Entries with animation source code
══════

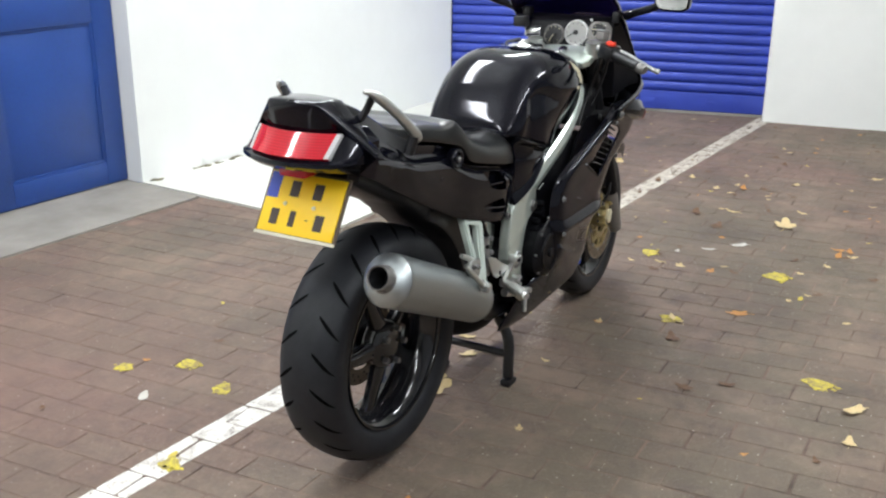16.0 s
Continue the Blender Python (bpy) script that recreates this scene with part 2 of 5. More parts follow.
M_POST = surface("cream_wood_paint", (0.66, 0.62, 0.50), 0.5, vary=0.14, scale=5, fine=90, bump=0.15)
# near black: paints the shade in holes and gaps, and colours black parts
M_GAP = surface("dark_gap", (0.012, 0.012, 0.015), 0.9, vary=0.2)
M_STEEL = surface("galvanised_steel", (0.42, 0.43, 0.44), 0.42, 0.9, vary=0.15, scale=30, fine=200)
M_POSTER_RED = surface("poster_red", (0.55, 0.05, 0.04), 0.3, vary=0.3, scale=20)
M_POSTER_PALE = surface("poster_pale", (0.70, 0.66, 0.60), 0.3, vary=0.2, scale=25)
M_POSTER_DARK = surface("poster_dark", (0.10, 0.06, 0.05), 0.3, vary=0.3, scale=25)
M_MOSS = surface("moss_dirt", (0.17, 0.155, 0.10), 0.95, vary=0.5, scale=30, fine=200, bump=0.6, space="World")
M_TUBE = bpy.data.materials.new("lit_tube")
M_TUBE.use_nodes = True
M_TUBE.node_tree.nodes["Principled BSDF"].inputs["Emission Color"].default_value = (1.0, 0.985, 0.93, 1)
M_TUBE.node_tree.nodes["Principled BSDF"].inputs["Emission Strength"].default_value = 30.0


# ---------------------------------------------------------------- mesh helpers
def mesh_of(name, bm, mat, smooth=None):
    bmesh.ops.recalc_face_normals(bm, faces=bm.faces)
    me = bpy.data.meshes.new(name)
    bm.to_mesh(me)
    bm.free()
    for m in (mat if isinstance(mat, (list, tuple)) else [mat]):
        me.materials.append(m)
    if smooth is not None:
        me.shade_smooth()
        me.set_sharp_from_angle(angle=radians(smooth))
    return me


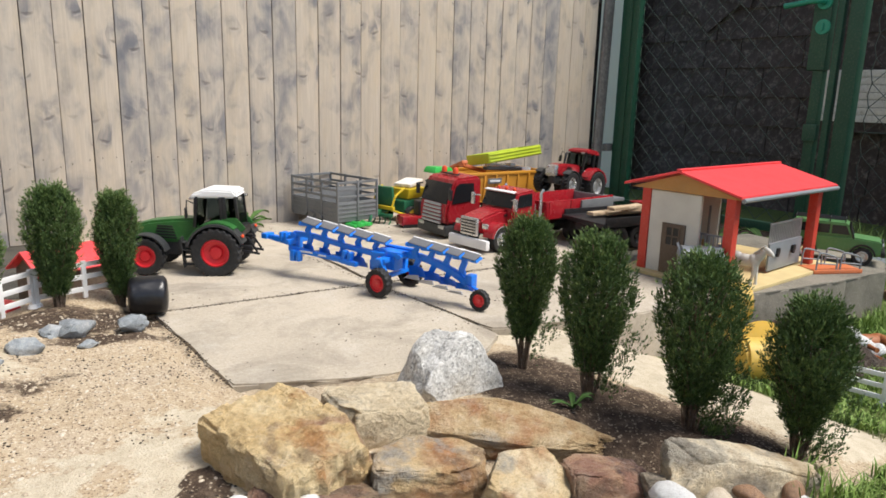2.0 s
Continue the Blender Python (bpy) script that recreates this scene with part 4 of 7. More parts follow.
for x, y, z, size, mat in ((-1.438, 1.242, 0.030, 0.075, "creampeb"), (-1.385, 1.262, 0.030, 0.055, "greypeb"), (-1.395, 1.315, 0.034, 0.055, "darkpeb"), (-1.345, 1.275, 0.03, 0.04, "brownpeb")):
    pebble(mat, x, y, z, size, rnd, "coloured pebbles beside the cascade")
# pale chippings by the pot and along the fence foot
bits = []
for _ in range(260):
    x, y = rnd.uniform(-1.22, -1.0), rnd.uniform(1.66, 1.88)
    g = rnd.uniform(0.008, 0.02)
    bits.append(place(rnd.choice(PEB_T), pose(x, y, max(ground_z(x, y), yard_z(y)) + 0.003, rnd.uniform(-40, 40), 0, rnd.uniform(0, 360)) @ Matrix.Diagonal((g, g, g, 1))))
for _ in range(60):
    g = rnd.uniform(0.004, 0.012)
    bits.append(place(rnd.choice(PEB_T), pose(rnd.uniform(-2.0, -1.25), rnd.uniform(2.515, 2.545), yard_z(2.53) + 0.003, 0, 0, rnd.uniform(0, 360)) @ Matrix.Diagonal((g, g, g, 1))))
joined("stone_chippings", bits, "pale grey stone chippings", "gravel", M["greypeb"])
bits = []
for _ in range(1500):
    x, y = rnd.uniform(-0.42, 0.02), rnd.uniform(0.95, 1.62)
    g = abs(rnd.gauss(0, 0.0016)) + 0.0012
    bits.append(place(PEB_T[rnd.randrange(6)], pose(x, y, ground_z(x, y), 0, 0, rnd.uniform(0, 360)) @ Matrix.Diagonal((g * 1.3, g * 1.3, g, 1))))
joined("gravel", bits, "fine tan grit scattered over the sand", "gravel", M["creampeb"])


bits = []
for _ in range(260):
    x, y = rnd.uniform(-0.42, 0.0), rnd.uniform(0.95, 1.62)
    g = rnd.uniform(0.0025, 0.0075)
    bits.append(place(PEB_T[rnd.randrange(6)], pose(x, y, ground_z(x, y), rnd.uniform(-20, 20), 0, rnd.uniform(0, 360)) @ Matrix.Diagonal((g, g, g, 1))))
joined("gravel", bits, "pale small stones lying on the sand", "gravel", M["creampeb"])
bits = []
for _ in range(2200):
    x, y = rnd.uniform(-0.42, 0.0), rnd.uniform(0.95, 1.62)
    if lump(x, y, 7, 6.0) > -0.1:
        g = rnd.uniform(0.001, 0.0040)
        bits.append(place(PEB_T[rnd.randrange(6)], pose(x, y, ground_z(x, y), rnd.uniform(-20, 20), 0, rnd.uniform(0, 360)) @ Matrix.Diagonal((g, g, g, 1))))
joined("gravel", bits, "dark brown crumbs on the sand", "gravel", M["soil"])
bits = []
for _ in range(700):
    x, y = rnd.uniform(0.02, 1.0), rnd.uniform(1.2, 2.5)
    if lump(x, y, 3.5, 9.0) > 0.05:
        g = abs(rnd.gauss(0, 0.0018)) + 0.001
        bits.append(place(PEB_T[rnd.randrange(6)], pose(x, y, yard_z(y) + 0.0005, 0, 0, rnd.uniform(0, 360)) @ Matrix.Diagonal((g, g, g * 0.7, 1))))
joined("gravel", bits, "earth crumbs strewn over the concrete", "gravel", M["soil"])


bits = []
for _ in range(900):
    t = rnd.random()
    x, y = rnd.choice(((0.02 + 0.44 * t, JB(0.02 + 0.44 * t)), (0.46 + 0.6 * t, JB(0.46 + 0.6 * t)), (0.462 - 0.01 * t + 0.05 * max(0, t - 0.5), 1.25 + 0.85 * t), (0.004, 1.26 + 0.4 * t)))
    g = rnd.uniform(0.0015, 0.0045)
    bits.append(place(PEB_T[rnd.randrange(6)], pose(x + rnd.gauss(0, 0.006), y + rnd.gauss(0, 0.006), yard_z(y), 0, 0, rnd.uniform(0, 360)) @ Matrix.Diagonal((g, g, g * 0.6, 1))))
joined("gravel", bits, "dark earth caught in the slab joints", "gravel", M["soil"])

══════

▶ _Directions_
Retype every entry verbatim and exclude the pictures from the copy.

▶ _Expected answer_
16.0 s
Continue the Blender Python (bpy) script that recreates this scene with part 2 of 5. More parts follow.
M_POST = surface("cream_wood_paint", (0.66, 0.62, 0.50), 0.5, vary=0.14, scale=5, fine=90, bump=0.15)
# near black: paints the shade in holes and gaps, and colours black parts
M_GAP = surface("dark_gap", (0.012, 0.012, 0.015), 0.9, vary=0.2)
M_STEEL = surface("galvanised_steel", (0.42, 0.43, 0.44), 0.42, 0.9, vary=0.15, scale=30, fine=200)
M_POSTER_RED = surface("poster_red", (0.55, 0.05, 0.04), 0.3, vary=0.3, scale=20)
M_POSTER_PALE = surface("poster_pale", (0.70, 0.66, 0.60), 0.3, vary=0.2, scale=25)
M_POSTER_DARK = surface("poster_dark", (0.10, 0.06, 0.05), 0.3, vary=0.3, scale=25)
M_MOSS = surface("moss_dirt", (0.17, 0.155, 0.10), 0.95, vary=0.5, scale=30, fine=200, bump=0.6, space="World")
M_TUBE = bpy.data.materials.new("lit_tube")
M_TUBE.use_nodes = True
M_TUBE.node_tree.nodes["Principled BSDF"].inputs["Emission Color"].default_value = (1.0, 0.985, 0.93, 1)
M_TUBE.node_tree.nodes["Principled BSDF"].inputs["Emission Strength"].default_value = 30.0


# ---------------------------------------------------------------- mesh helpers
def mesh_of(name, bm, mat, smooth=None):
    bmesh.ops.recalc_face_normals(bm, faces=bm.faces)
    me = bpy.data.meshes.new(name)
    bm.to_mesh(me)
    bm.free()
    for m in (mat if isinstance(mat, (list, tuple)) else [mat]):
        me.materials.append(m)
    if smooth is not None:
        me.shade_smooth()
        me.set_sharp_from_angle(angle=radians(smooth))
    return me


2.0 s
Continue the Blender Python (bpy) script that recreates this scene with part 4 of 7. More parts follow.
for x, y, z, size, mat in ((-1.438, 1.242, 0.030, 0.075, "creampeb"), (-1.385, 1.262, 0.030, 0.055, "greypeb"), (-1.395, 1.315, 0.034, 0.055, "darkpeb"), (-1.345, 1.275, 0.03, 0.04, "brownpeb")):
    pebble(mat, x, y, z, size, rnd, "coloured pebbles beside the cascade")
# pale chippings by the pot and along the fence foot
bits = []
for _ in range(260):
    x, y = rnd.uniform(-1.22, -1.0), rnd.uniform(1.66, 1.88)
    g = rnd.uniform(0.008, 0.02)
    bits.append(place(rnd.choice(PEB_T), pose(x, y, max(ground_z(x, y), yard_z(y)) + 0.003, rnd.uniform(-40, 40), 0, rnd.uniform(0, 360)) @ Matrix.Diagonal((g, g, g, 1))))
for _ in range(60):
    g = rnd.uniform(0.004, 0.012)
    bits.append(place(rnd.choice(PEB_T), pose(rnd.uniform(-2.0, -1.25), rnd.uniform(2.515, 2.545), yard_z(2.53) + 0.003, 0, 0, rnd.uniform(0, 360)) @ Matrix.Diagonal((g, g, g, 1))))
joined("stone_chippings", bits, "pale grey stone chippings", "gravel", M["greypeb"])
bits = []
for _ in range(1500):
    x, y = rnd.uniform(-0.42, 0.02), rnd.uniform(0.95, 1.62)
    g = abs(rnd.gauss(0, 0.0016)) + 0.0012
    bits.append(place(PEB_T[rnd.randrange(6)], pose(x, y, ground_z(x, y), 0, 0, rnd.uniform(0, 360)) @ Matrix.Diagonal((g * 1.3, g * 1.3, g, 1))))
joined("gravel", bits, "fine tan grit scattered over the sand", "gravel", M["creampeb"])


bits = []
for _ in range(260):
    x, y = rnd.uniform(-0.42, 0.0), rnd.uniform(0.95, 1.62)
    g = rnd.uniform(0.0025, 0.0075)
    bits.append(place(PEB_T[rnd.randrange(6)], pose(x, y, ground_z(x, y), rnd.uniform(-20, 20), 0, rnd.uniform(0, 360)) @ Matrix.Diagonal((g, g, g, 1))))
joined("gravel", bits, "pale small stones lying on the sand", "gravel", M["creampeb"])
bits = []
for _ in range(2200):
    x, y = rnd.uniform(-0.42, 0.0), rnd.uniform(0.95, 1.62)
    if lump(x, y, 7, 6.0) > -0.1:
        g = rnd.uniform(0.001, 0.0040)
        bits.append(place(PEB_T[rnd.randrange(6)], pose(x, y, ground_z(x, y), rnd.uniform(-20, 20), 0, rnd.uniform(0, 360)) @ Matrix.Diagonal((g, g, g, 1))))
joined("gravel", bits, "dark brown crumbs on the sand", "gravel", M["soil"])
bits = []
for _ in range(700):
    x, y = rnd.uniform(0.02, 1.0), rnd.uniform(1.2, 2.5)
    if lump(x, y, 3.5, 9.0) > 0.05:
        g = abs(rnd.gauss(0, 0.0018)) + 0.001
        bits.append(place(PEB_T[rnd.randrange(6)], pose(x, y, yard_z(y) + 0.0005, 0, 0, rnd.uniform(0, 360)) @ Matrix.Diagonal((g, g, g * 0.7, 1))))
joined("gravel", bits, "earth crumbs strewn over the concrete", "gravel", M["soil"])


bits = []
for _ in range(900):
    t = rnd.random()
    x, y = rnd.choice(((0.02 + 0.44 * t, JB(0.02 + 0.44 * t)), (0.46 + 0.6 * t, JB(0.46 + 0.6 * t)), (0.462 - 0.01 * t + 0.05 * max(0, t - 0.5), 1.25 + 0.85 * t), (0.004, 1.26 + 0.4 * t)))
    g = rnd.uniform(0.0015, 0.0045)
    bits.append(place(PEB_T[rnd.randrange(6)], pose(x + rnd.gauss(0, 0.006), y + rnd.gauss(0, 0.006), yard_z(y), 0, 0, rnd.uniform(0, 360)) @ Matrix.Diagonal((g, g, g * 0.6, 1))))
joined("gravel", bits, "dark earth caught in the slab joints", "gravel", M["soil"])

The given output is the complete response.